===== ROWS =====
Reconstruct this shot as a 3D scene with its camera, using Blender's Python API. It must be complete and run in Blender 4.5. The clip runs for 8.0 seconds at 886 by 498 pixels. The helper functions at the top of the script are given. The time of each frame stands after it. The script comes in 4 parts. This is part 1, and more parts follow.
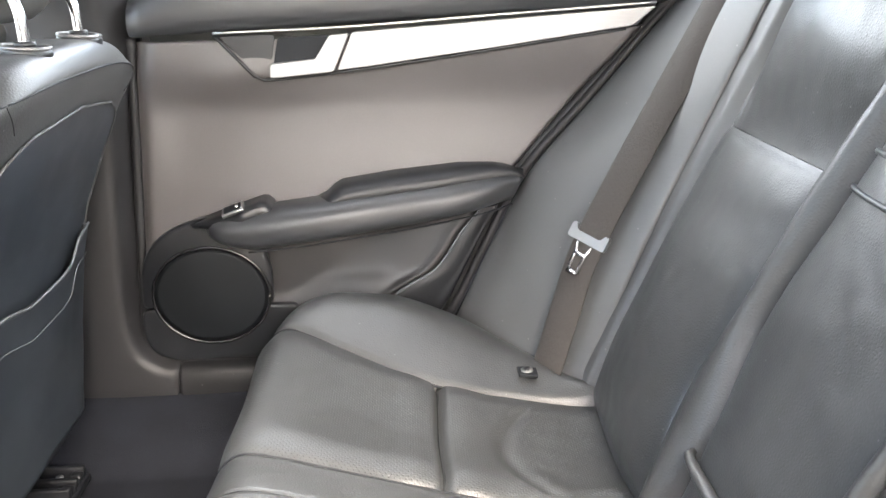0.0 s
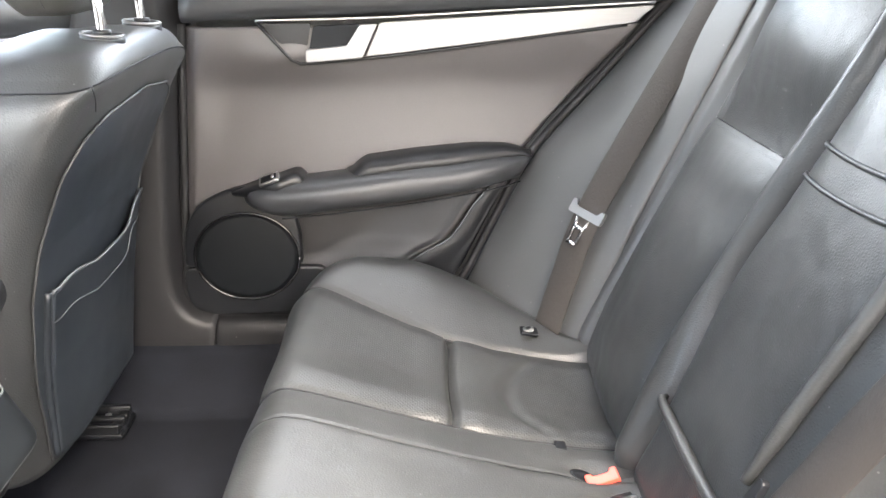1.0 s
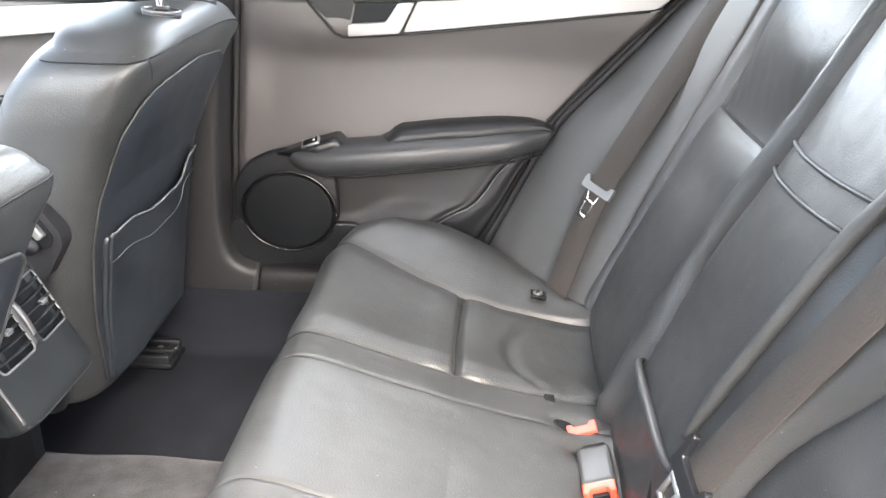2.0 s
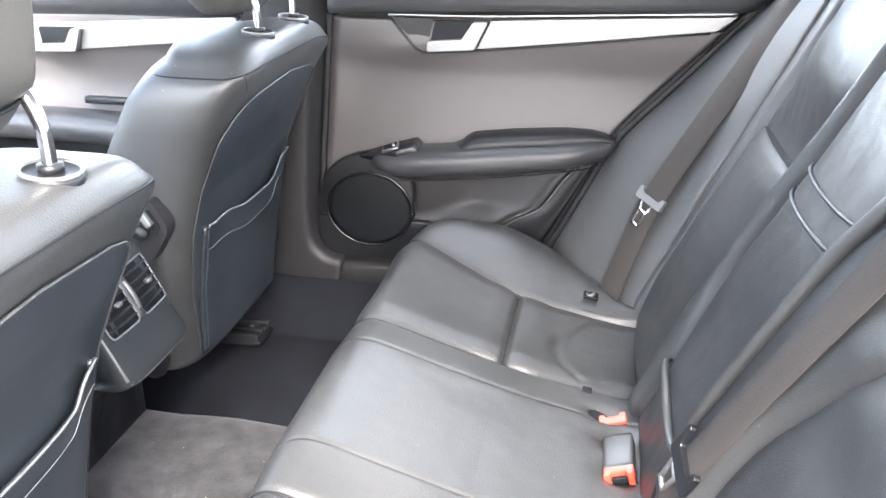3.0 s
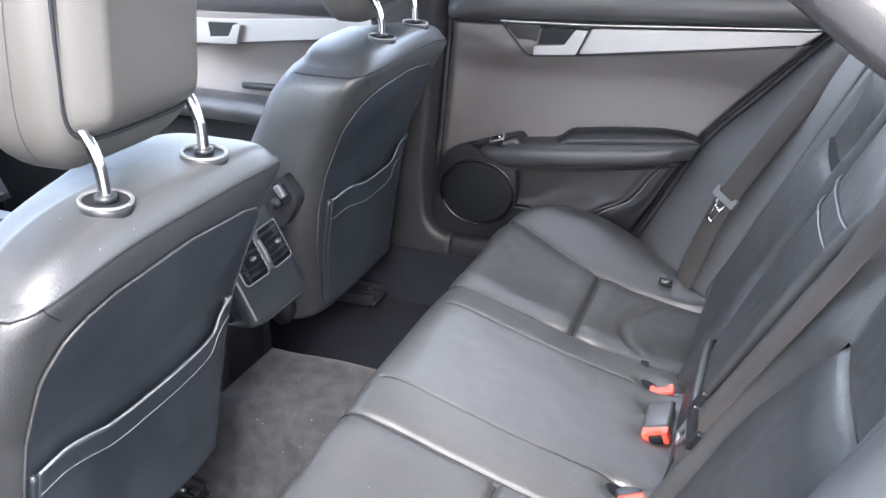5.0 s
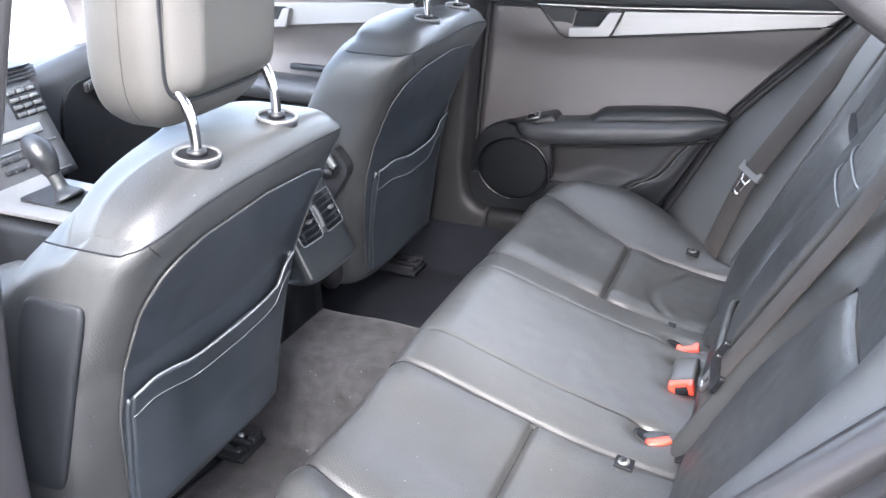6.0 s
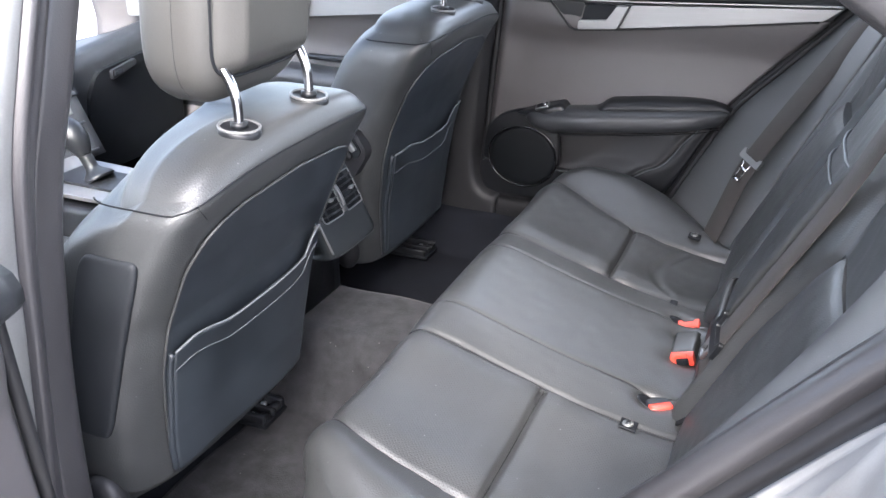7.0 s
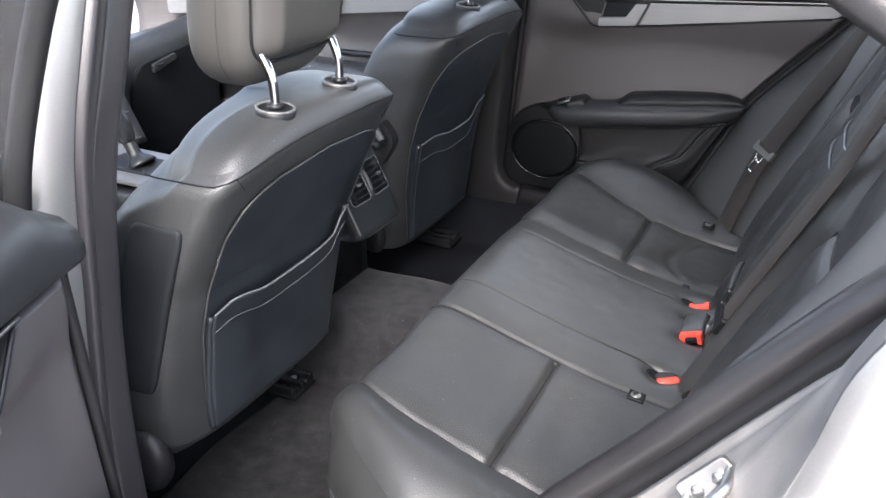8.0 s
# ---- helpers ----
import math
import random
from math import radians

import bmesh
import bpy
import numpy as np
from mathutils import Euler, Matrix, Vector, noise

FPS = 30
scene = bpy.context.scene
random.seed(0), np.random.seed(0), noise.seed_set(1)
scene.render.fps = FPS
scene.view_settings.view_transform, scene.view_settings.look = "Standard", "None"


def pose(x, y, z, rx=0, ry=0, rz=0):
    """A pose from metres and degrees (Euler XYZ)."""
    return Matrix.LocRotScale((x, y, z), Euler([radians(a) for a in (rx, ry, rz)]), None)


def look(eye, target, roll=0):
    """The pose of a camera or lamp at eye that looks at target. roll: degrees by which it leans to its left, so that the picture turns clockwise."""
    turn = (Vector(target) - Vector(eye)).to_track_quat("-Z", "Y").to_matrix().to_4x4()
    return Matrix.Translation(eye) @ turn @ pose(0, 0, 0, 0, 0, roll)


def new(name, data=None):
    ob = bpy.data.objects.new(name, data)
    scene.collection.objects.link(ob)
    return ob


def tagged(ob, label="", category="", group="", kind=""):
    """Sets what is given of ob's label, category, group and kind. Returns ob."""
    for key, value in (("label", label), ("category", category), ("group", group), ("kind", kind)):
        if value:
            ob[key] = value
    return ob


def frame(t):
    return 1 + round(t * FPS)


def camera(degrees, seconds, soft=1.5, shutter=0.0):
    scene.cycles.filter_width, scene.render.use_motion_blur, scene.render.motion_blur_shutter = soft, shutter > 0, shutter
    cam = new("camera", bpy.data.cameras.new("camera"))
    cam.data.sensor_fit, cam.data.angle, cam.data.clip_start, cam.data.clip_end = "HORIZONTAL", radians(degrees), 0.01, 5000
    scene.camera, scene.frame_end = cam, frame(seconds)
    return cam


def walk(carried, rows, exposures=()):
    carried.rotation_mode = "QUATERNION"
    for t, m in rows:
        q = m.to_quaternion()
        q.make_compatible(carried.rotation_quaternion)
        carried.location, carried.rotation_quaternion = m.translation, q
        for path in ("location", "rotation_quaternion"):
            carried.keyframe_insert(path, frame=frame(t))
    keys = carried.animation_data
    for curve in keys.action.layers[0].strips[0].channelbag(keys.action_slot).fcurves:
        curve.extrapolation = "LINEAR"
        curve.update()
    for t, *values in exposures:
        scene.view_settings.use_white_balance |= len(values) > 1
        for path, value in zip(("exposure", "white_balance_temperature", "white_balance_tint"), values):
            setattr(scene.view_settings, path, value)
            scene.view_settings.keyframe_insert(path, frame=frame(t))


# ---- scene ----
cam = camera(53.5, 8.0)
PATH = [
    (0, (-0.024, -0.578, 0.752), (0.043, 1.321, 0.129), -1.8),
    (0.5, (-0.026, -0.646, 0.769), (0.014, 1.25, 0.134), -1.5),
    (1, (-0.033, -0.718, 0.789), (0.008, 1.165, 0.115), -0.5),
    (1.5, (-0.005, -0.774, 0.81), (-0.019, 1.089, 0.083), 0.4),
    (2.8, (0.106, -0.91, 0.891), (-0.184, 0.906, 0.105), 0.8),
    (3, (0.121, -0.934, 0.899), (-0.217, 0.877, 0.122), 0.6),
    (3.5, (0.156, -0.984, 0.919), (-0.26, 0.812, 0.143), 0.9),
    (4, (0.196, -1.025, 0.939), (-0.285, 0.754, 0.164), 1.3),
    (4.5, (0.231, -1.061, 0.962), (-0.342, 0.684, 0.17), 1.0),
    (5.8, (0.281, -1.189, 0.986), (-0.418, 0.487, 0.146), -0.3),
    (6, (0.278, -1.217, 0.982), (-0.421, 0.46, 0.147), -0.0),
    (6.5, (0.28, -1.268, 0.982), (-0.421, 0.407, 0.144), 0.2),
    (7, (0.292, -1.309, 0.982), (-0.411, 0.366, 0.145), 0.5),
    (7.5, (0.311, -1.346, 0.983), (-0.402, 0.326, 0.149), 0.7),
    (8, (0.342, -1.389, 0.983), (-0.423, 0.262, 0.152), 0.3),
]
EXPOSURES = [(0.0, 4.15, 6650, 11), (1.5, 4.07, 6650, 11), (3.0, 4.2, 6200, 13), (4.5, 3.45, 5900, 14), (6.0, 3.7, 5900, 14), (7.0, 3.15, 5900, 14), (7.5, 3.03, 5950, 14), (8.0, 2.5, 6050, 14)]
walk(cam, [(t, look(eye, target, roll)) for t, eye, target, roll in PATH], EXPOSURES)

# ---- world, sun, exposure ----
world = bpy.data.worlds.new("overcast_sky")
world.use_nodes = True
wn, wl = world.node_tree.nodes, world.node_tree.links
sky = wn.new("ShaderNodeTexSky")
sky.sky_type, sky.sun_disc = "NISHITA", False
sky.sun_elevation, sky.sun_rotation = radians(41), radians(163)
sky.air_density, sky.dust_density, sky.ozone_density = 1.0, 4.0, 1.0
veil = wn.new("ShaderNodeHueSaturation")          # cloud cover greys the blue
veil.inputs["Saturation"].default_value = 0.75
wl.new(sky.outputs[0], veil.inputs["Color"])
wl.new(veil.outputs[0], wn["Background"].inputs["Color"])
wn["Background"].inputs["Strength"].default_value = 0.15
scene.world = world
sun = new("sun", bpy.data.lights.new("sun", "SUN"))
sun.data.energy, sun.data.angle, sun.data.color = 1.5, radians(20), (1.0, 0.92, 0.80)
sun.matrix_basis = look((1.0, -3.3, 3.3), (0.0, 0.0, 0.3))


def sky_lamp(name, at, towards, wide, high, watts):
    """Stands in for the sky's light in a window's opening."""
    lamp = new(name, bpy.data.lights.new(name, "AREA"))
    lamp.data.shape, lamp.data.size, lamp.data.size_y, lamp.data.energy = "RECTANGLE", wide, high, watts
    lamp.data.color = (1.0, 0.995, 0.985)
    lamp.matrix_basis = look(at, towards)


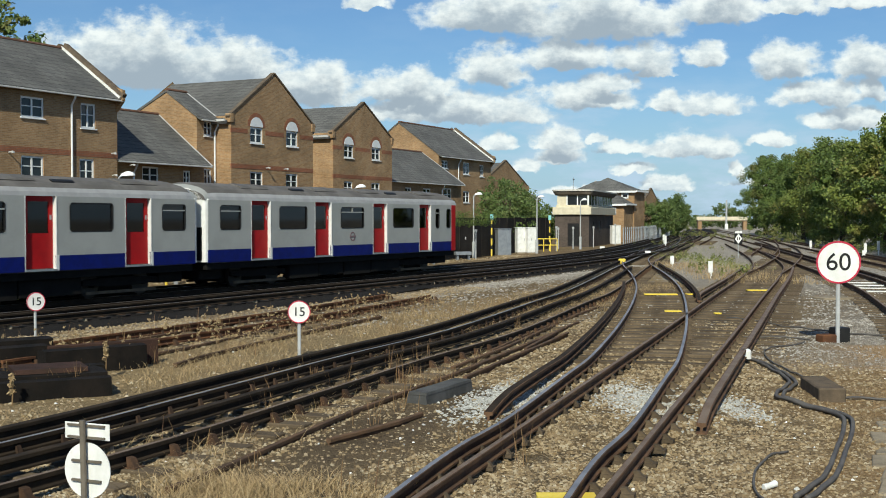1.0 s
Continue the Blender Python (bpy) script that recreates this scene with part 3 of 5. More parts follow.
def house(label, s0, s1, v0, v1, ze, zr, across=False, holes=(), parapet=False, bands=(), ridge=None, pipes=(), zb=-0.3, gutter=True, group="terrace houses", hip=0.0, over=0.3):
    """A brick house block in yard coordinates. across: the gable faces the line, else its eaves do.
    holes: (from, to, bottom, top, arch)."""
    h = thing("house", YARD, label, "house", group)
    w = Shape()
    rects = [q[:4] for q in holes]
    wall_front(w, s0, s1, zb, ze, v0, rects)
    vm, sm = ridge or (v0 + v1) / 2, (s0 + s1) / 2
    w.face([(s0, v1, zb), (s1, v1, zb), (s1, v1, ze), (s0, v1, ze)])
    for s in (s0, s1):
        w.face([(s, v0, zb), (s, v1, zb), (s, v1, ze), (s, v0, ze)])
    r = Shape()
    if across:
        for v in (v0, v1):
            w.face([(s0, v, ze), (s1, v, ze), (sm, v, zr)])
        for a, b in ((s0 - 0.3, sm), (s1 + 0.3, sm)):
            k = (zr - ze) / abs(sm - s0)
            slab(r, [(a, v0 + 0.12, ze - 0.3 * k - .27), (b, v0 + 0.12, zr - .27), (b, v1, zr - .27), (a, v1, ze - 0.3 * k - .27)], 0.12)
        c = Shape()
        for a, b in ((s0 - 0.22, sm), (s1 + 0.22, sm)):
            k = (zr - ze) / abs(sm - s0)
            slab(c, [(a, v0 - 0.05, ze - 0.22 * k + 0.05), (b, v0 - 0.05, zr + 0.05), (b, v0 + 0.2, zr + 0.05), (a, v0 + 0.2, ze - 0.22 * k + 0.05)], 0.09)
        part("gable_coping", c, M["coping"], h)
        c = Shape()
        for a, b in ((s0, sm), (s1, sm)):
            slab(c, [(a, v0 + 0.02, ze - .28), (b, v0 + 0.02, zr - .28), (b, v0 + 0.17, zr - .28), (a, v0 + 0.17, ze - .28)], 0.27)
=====
**WHAT THE TASK REQUIRES**
Return all the lines that contain the string "curve".

**TASK SOLUTION**
    for curve in keys.action.layers[0].strips[0].channelbag(keys.action_slot).fcurves:
        curve.extrapolation = "LINEAR"
        curve.update()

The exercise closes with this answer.